**Given problem:** The line containing "white frozen creek" marks the end: extract everything from the first line of the data through that line, exactly, with no pictures.

**Given material:**
──────

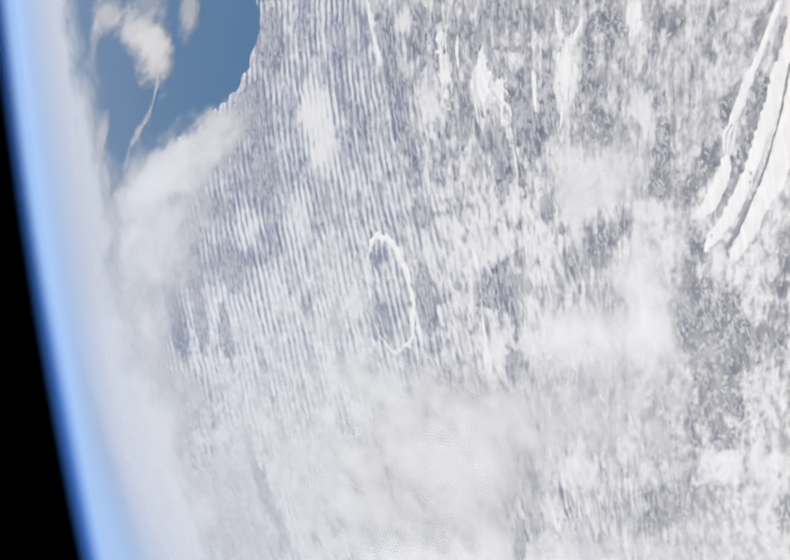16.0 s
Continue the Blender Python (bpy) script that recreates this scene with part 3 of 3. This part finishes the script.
# ---- frozen creeks ----
CREEKS = (
    ((159, 861.4, 1.4), (152, 861.4, 1.8), (142, 860.3, 1.5), (133, 857.6, 1.9), (126, 859.2, 1.2)),
    ((37, 792.4, 0.8), (30.7, 789.2, 1.0), (22.9, 788.2, 0.7), (9.8, 791.5, 0.5), (-3.5, 794.2, 1.6), (-15.7, 795.6, 3.0)),
    ((31.9, 789.8, 0.55), (29, 795, 0.6), (26.4, 799.4, 0.6)),
    ((100, 710, 1.3), (91.6, 711.5, 1.6), (82.5, 712.5, 1.1)),
    ((119.8, 684.6, 1.3), (113.8, 684.5, 1.6), (105.9, 684.7, 1.2)),
    ((77, 631.5, 1.2), (71, 633, 1.5), (62, 634, 1.2)),
    ((104.2, 675.4, 1.2), (108, 670, 1.3), (112, 665, 1.0)),
    ((125.4, 771, 1.1), (117.4, 775, 1.5), (110.8, 775.5, 1.1)),
    ((109, 761, 0.9), (105, 764, 0.9), (95, 765, 0.9), (85, 765, 0.9)),
    ((107, 748, 0.9), (96, 745, 0.9), (87, 734, 0.9), (79, 738, 0.9), (68, 737, 0.9), (58, 738, 0.9)),
    ((85, 690, 0.8), (79, 692, 0.8), (73, 697, 0.8)),
)

for line in CREEKS:
    creek = ribbon("frozen_creek", line, 1.0, 0.5, 0.5, ICE, 2.2)
    tagged(creek, "thin white frozen creek winding through dark forest", "creek", "frozen creeks")

# ---- forest stands: the denser woods, each a canopy of its own ----
def pieces(mask):
    """Numbers the connected pieces of a mask."""
    ids = np.where(mask, np.arange(1, mask.size + 1).reshape(mask.shape), 0)
    for _ in range(400):
        best = np.pad(ids, 1)
        best = np.max([best[1:-1, 1:-1], best[:-2, 1:-1], best[2:, 1:-1], best[1:-1, :-2], best[1:-1, 2:]], 0)
        best = np.where(mask, best, 0)
        if (best == ids).all():
            break
        ids = best
    return np.unique(ids, return_inverse=True)[1].reshape(mask.shape)


def forest_stand(row, k):
    """A canopy with a ragged outline and many gaps, in strokes along the valleys."""
    cx, cy, a, b, deg, dens = row
    size = 1.3 * max(a, b)
    x, y = np.meshgrid(np.arange(cx - size, cx + size, 0.4), np.arange(cy - size, cy + size, 0.5 + 1.1 * smooth(600, 1000, cy)))
    lane = valley_lanes(x, y)
    edge = np.sqrt(blob(x, y, row)) + 1.2 * (fbm(x / 5, lane / 1.5, 4, 610 + k, 0.6) - 0.5)
    thick = 0.55 * dens * smooth(1.25, 0.3, edge)
    trees = fbm(x / 2.4, lane / 0.9, 4, 700 + k, 0.6) > 0.68 - 0.44 * thick
    places = on_globe(x, y, land_fields(x, y) + 0.07)
    groups = pieces(trees & (thick > 0.02))
    large = [g for g in range(1, groups.max() + 1) if (groups == g).sum() >= 6]
    if large:
        stand = new("forest_stand")
        tagged(stand, "dark grey conifer stand amid open snow", "forest", "forest stands")
    for g in large:
        keep = groups == g
        r, c = np.nonzero(keep)
        box = (slice(r.min(), r.max() + 2), slice(c.min(), c.max() + 2))
        sheet("canopy" if g == max(large, key=lambda q: (groups == q).sum()) else "grove", places[box], STAND, {"lane": lane[box], "run": x[box] / 8.0}, parent=stand, keep=keep[box], exact=True)


DENSE = [row for row in WOODS if row[5] >= 0.45]
for k, row in enumerate(DENSE):
    forest_stand(row, k)

# ---- clouds ----
# x, y, half length, half width, bearing, thickness
CLOUDS = (
    (-48, 827, 66, 23, 92, 0.82),
    (-67, 898, 143, 46, 94, 0.93),
    (85, 1358, 137, 58, 93, 0.62),
    (129, 1270, 160, 17, 92, 0.78),
    (122, 1248, 155, 16, 90, 0.62),
    (97, 1362, 152, 31, 86, 0.55),
    (13, 1526, 169, 81, 89, 0.8),
)
SCRAPS = (
    (-5, 653, 21, 15, 114, 0.6),
    (-10, 715, 35, 11, 87, 0.6),
)
VEILS = (
    (10, 654, 21, 16, 111, 0.42),
    (-5, 700, 54, 10, 92, 0.30),
    (-108, 872, 175, 14, 94, 0.62),
    (-104, 708, 88, 11, 91, 0.30),
    (-83, 1099, 267, 98, 97, 0.55),
    (-39, 700, 64, 35, 97, 0.45),
    (11, 663, 16, 8, 89, 0.35),
    (52, 678, 32, 15, 85, 0.38),
    (-126, 764, 202, 27, 94, 0.42),
    (-94, 614, 95, 32, 94, 0.2),
    (-19, 981, 114, 19, 89, 0.35),
)
SEA_CLOUDS = (
    (203, 1256, 54, 21, 81, 0.85),
    (224, 1296, 66, 16, 71, 0.75),
    (237, 1255, 60, 12, 80, 0.4),
    (207, 1152, 24, 17, 99, 0.5),
    (256, 1390, 66, 14, 77, 0.65),
    (251, 1447, 56, 12, 108, 0.5),
    (177, 1479, 32, 9, 101, 0.65),
)
GAPS = (
    (-97, 795, 19, 8, 138, 0.97),
    (-76, 988, 8, 4, 83, 0.35),
    (-80, 899, 10, 5, 64, 0.35),
    (-67, 934, 8, 4, 69, 0.35),
    (-84, 1159, 38, 29, 9, 0.45),
    (-75, 936, 40, 14, 95, 0.3),
    (-122, 1022, 45, 15, 99, 0.4),
    (18, 1277, 50, 21, 89, 0.5),
)
STREAMER = ((185, 1254, 3.1), (179, 1264, 2.1), (172, 1277, 1.8), (165, 1308, 2.1), (160, 1350, 2.8), (154, 1381, 2.4), (143, 1412, 2.8), (129, 1454, 2.8))
BELT_EDGE = ((-420, 1000), (-200, 1120), (-130, 1190), (-60, 1290), (0, 1420), (82, 1520), (112, 1476), (138, 1471), (168, 1484), (191, 1503), (215, 1502), (264, 1566), (288, 1560), (420, 1537))


def cloud_belt():
    """The long cloud deck that lies along the horizon; its near edge frays out over land and bay."""
    a = np.radians(np.linspace(8.5, 21.3, 190))
    t = np.radians(np.linspace(-25, 25, 200))
    a, t = np.meshgrid(a, t, indexing="ij")
    x, y = GLOBE * np.sin(a) * np.sin(t), GLOBE * np.sin(a) * np.cos(t)
    edge = np.interp(x, [p[0] for p in BELT_EDGE], [p[1] for p in BELT_EDGE])
    soft = np.interp(x, (-120, 0, 80, 180, 240), (200, 150, 70, 60, 90))
    lumps = fbm(x / 26, y / 110, 5, 300, 0.6)
    thick = 0.88 * smooth(-0.9, 1.1, (y - edge) / soft + 2.4 * (lumps - 0.5))
    behind = np.interp(x, (-186, -113, -47, 31, 100), (1650, 1715, 1800, 1930, 2200))
    thick *= 1 - 0.7 * smooth(-70, 80, y - behind)      # the deck ends before the horizon
    h = 1.6 + 0.2 * thick * (0.4 + lumps)
    ob = sheet("cloud_belt", on_globe(x, y, h), CLOUD, {"thickness": thick, "tint": 0.22 * smooth(100, 20, x)}, keep=thick > 0.03)
    return tagged(ob, "long white cloud deck along the hazy horizon", "cloud")


cloud_belt()


def cloud_thickness(x, y, row, k, frayed, core):
    """How much of the land a cloud hides, 0 to 1."""
    r = np.sqrt(blob(x, y, row))
    lane = valley_lanes(x, y)
    lumps = fbm(x / 12 + 3 * k, lane / 3.2, 5, 100 + k, 0.58)
    broad = fbm(x / 40 + 3 * k, lane / 10, 3, 150 + k)
    edge = r + frayed * (lumps - 0.5) + 1.0 * (broad - 0.5)
    return row[5] * smooth(1.5, core, edge) * smooth(1.6, 1.3, r) * (0.88 + 0.24 * broad)


def streamer_thickness(x, y):
    """A thin wisp that trails from the cloud over the sea to the coast."""
    d, s = to_line(x, y, STREAMER)
    w = np.interp(s, np.linspace(0, 1, len(STREAMER)), [p[2] for p in STREAMER])
    wisps = fbm(x / 9, y / 22, 5, 333, 0.6)
    return 0.6 * smooth(1.6, 0.0, d / w + 1.8 * (wisps - 0.5)) * smooth(0.95, 0.5, s)


def clouds():
    """All clouds lie in one level; where two meet, each place belongs to the thicker one."""
    cx = np.arange(-330, 300, 1.6)
    cy = 470.0
    rows = []
    while cy < 1620:
        rows.append(cy)
        cy += 1.1 + 3.0 * max(0.0, (cy - 560) / 700)
    x, y = np.meshgrid(cx, np.array(rows))
    kinds = [(row, 0.35 if row[5] > 0.81 else 0.45, 1.2, 0.0 if row[5] > 0.81 else 0.14) for row in CLOUDS] + [(row, 0.1, 1.9, 0.5) for row in SCRAPS + VEILS] + [(row, 0.15, 2.0, 1.0) for row in SEA_CLOUDS]
    parts = [cloud_thickness(x, y, row, k, frayed, core) for k, (row, core, frayed, _) in enumerate(kinds)]
    parts.append(streamer_thickness(x, y))
    tints = [tint for _, _, _, tint in kinds] + [1.0]
    lumps = fbm(x / 12, valley_lanes(x, y) / 3.2, 4, 95, 0.58)
    hole = np.ones(x.shape)
    for gap in GAPS:      # openings through which dark woods show
        hole *= 1 - np.clip(gap[5] * np.exp(-1.3 * blob(x, y, gap) - 2.0 * (lumps - 0.5)), 0, 1)
    parts = np.clip(np.array(parts), 0, 1)
    thick = (1 - np.prod(1 - parts, 0)) * hole
    tint = (parts * np.array(tints)[:, None, None]).sum(0) / np.maximum(parts.sum(0), 1e-6)
    owner = np.where(thick > 0.012, parts.argmax(0), -1)
    h = 1.0 + 0.15 * thick * (0.5 + lumps)
    names = (["cloud_bank"] * len(CLOUDS) + ["cloud_veil"] * len(SCRAPS + VEILS) + ["sea_cloud"] * len(SEA_CLOUDS) + ["cloud_streamer"])
    labels = {"cloud_bank": "soft white cloud bank drifting over snowy land", "cloud_veil": "thin pale cloud veil over snowy forest",
              "sea_cloud": "thin warm white cloud over blue sea", "cloud_streamer": "thin white cloud wisp trailing over blue sea"}
    for k, name in enumerate(names):
        if (owner == k).sum() > 8:
            ob = sheet(name, on_globe(x, y, h), CLOUD, {"thickness": thick, "tint": tint}, keep=owner == k, exact=True)
            tagged(ob, labels[name], "cloud", "clouds")


clouds()


# ---- forest: ragged patches of conifers, low domes on the snow ----
def ragged_patch(seed):
    """A low curved band of trees, one unit in half length, with jagged sides: edge, crown and edge points."""
    rng = np.random.default_rng(seed)
    n = 9
    bend, bias = rng.uniform(-0.7, 0.7), rng.uniform(-0.3, 0.3)
    spots = []
    for k in range(n):
        f = 2 * k / (n - 1) - 1
        fat = (1 - f * f) ** 0.5 + 0.08
        mid = bend * (f * f - 0.4) + bias * f + rng.uniform(-0.15, 0.15)
        up, down = rng.uniform(0.3, 1.1, 2) * fat
        spots += [(f, mid - down, -0.02), (f, mid, 0.03), (f, mid + up, -0.02)]
    faces = []
    for k in range(n - 1):
        i = 3 * k
        faces += [(i, i + 3, i + 4, i + 1), (i + 1, i + 4, i + 5, i + 2)]
    return np.array(spots), faces


PATCHES = [ragged_patch(k) for k in range(12)]


def wooded(x, y):
    """How likely a place carries a clump of trees, 0 to 1."""
    likely = smooth(0.35, 1.05, wood_cover(x, y) + 0.5 * (fbm(x / 9, y / 12, 4, 130, 0.6) - 0.5))
    dry = sea_side(x, y) < -4
    for gap in [ring_gap(x, y)] + [channel_gap(x, y, line) for line in CHANNELS]:
        dry &= gap > 1.0
    return likely * dry


def scatter(count, low, high, seed, length, width, spread):
    """Rows x, y, half length, half width, bearing, kind for forest patches inside a box of the plan."""
    rng = np.random.default_rng(seed)
    x, y = rng.uniform(low[0], high[0], count), rng.uniform(low[1], high[1], count)
    chosen = rng.uniform(0, 1, count) < wooded(x, y)
    x, y = x[chosen], y[chosen]
    a = rng.uniform(0.55, 1.0, len(x)) ** 2 * length
    b = rng.uniform(0.55, 1.0, len(x)) ** 2 * width
    turn = RIDGE + rng.normal(0, spread, len(x))
    return np.stack([x, y, a, b, turn, rng.integers(0, len(PATCHES), len(x))], 1)


def patch_mesh(name, rows, canopy):
    h = land_fields(rows[:, 0], rows[:, 1]) + 0.12
    verts, faces, base = [], [], 0
    for (x, y, a, b, turn, kind), up in zip(rows, h):
        spots, shape = PATCHES[int(kind)]
        c, s = math.cos(radians(turn)), math.sin(radians(turn))
        px = x + spots[:, 0] * a * c - spots[:, 1] * b * s
        py = y + spots[:, 0] * a * s + spots[:, 1] * b * c
        verts.append(on_globe(px, py, up + spots[:, 2]))
        faces += [tuple(base + i for i in f) for f in shape]
        base += len(spots)
    me = bpy.data.meshes.new(name)
    me.from_pydata(np.concatenate(verts).tolist(), [], faces)
    me.materials.append(canopy)
    return new(name, me)


near_rows = scatter(15000, (-200, 400), (170, 700), 5, 2.1, 1.15, 50)
far_rows = scatter(30000, (-160, 690), (230, 1300), 6, 4.2, 1.5, 16)
close = (np.abs(near_rows[:, 0] + 30) < 75) & (near_rows[:, 1] < 560)
order = np.argsort(-1.0 * close, kind="stable")
single, rest = near_rows[order[:280]], near_rows[order[280:]]
for row in single:
    tagged(patch_mesh("forest_patch", row[None], OPEN_CANOPY), "ragged patch of dark conifers on snowy ground", "forest", "forest patches")
tagged(patch_mesh("forest_scatter", rest, OPEN_CANOPY), "countless small dark conifer patches over snowy land", "forest", kind="stuff")
tagged(patch_mesh("ridge_forest", far_rows, CANOPY), "narrow dark forest bands along snowy ridges", "forest", kind="stuff")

──────

**Written solution:**
16.0 s
Continue the Blender Python (bpy) script that recreates this scene with part 3 of 3. This part finishes the script.
# ---- frozen creeks ----
CREEKS = (
    ((159, 861.4, 1.4), (152, 861.4, 1.8), (142, 860.3, 1.5), (133, 857.6, 1.9), (126, 859.2, 1.2)),
    ((37, 792.4, 0.8), (30.7, 789.2, 1.0), (22.9, 788.2, 0.7), (9.8, 791.5, 0.5), (-3.5, 794.2, 1.6), (-15.7, 795.6, 3.0)),
    ((31.9, 789.8, 0.55), (29, 795, 0.6), (26.4, 799.4, 0.6)),
    ((100, 710, 1.3), (91.6, 711.5, 1.6), (82.5, 712.5, 1.1)),
    ((119.8, 684.6, 1.3), (113.8, 684.5, 1.6), (105.9, 684.7, 1.2)),
    ((77, 631.5, 1.2), (71, 633, 1.5), (62, 634, 1.2)),
    ((104.2, 675.4, 1.2), (108, 670, 1.3), (112, 665, 1.0)),
    ((125.4, 771, 1.1), (117.4, 775, 1.5), (110.8, 775.5, 1.1)),
    ((109, 761, 0.9), (105, 764, 0.9), (95, 765, 0.9), (85, 765, 0.9)),
    ((107, 748, 0.9), (96, 745, 0.9), (87, 734, 0.9), (79, 738, 0.9), (68, 737, 0.9), (58, 738, 0.9)),
    ((85, 690, 0.8), (79, 692, 0.8), (73, 697, 0.8)),
)

for line in CREEKS:
    creek = ribbon("frozen_creek", line, 1.0, 0.5, 0.5, ICE, 2.2)
    tagged(creek, "thin white frozen creek winding through dark forest", "creek", "frozen creeks")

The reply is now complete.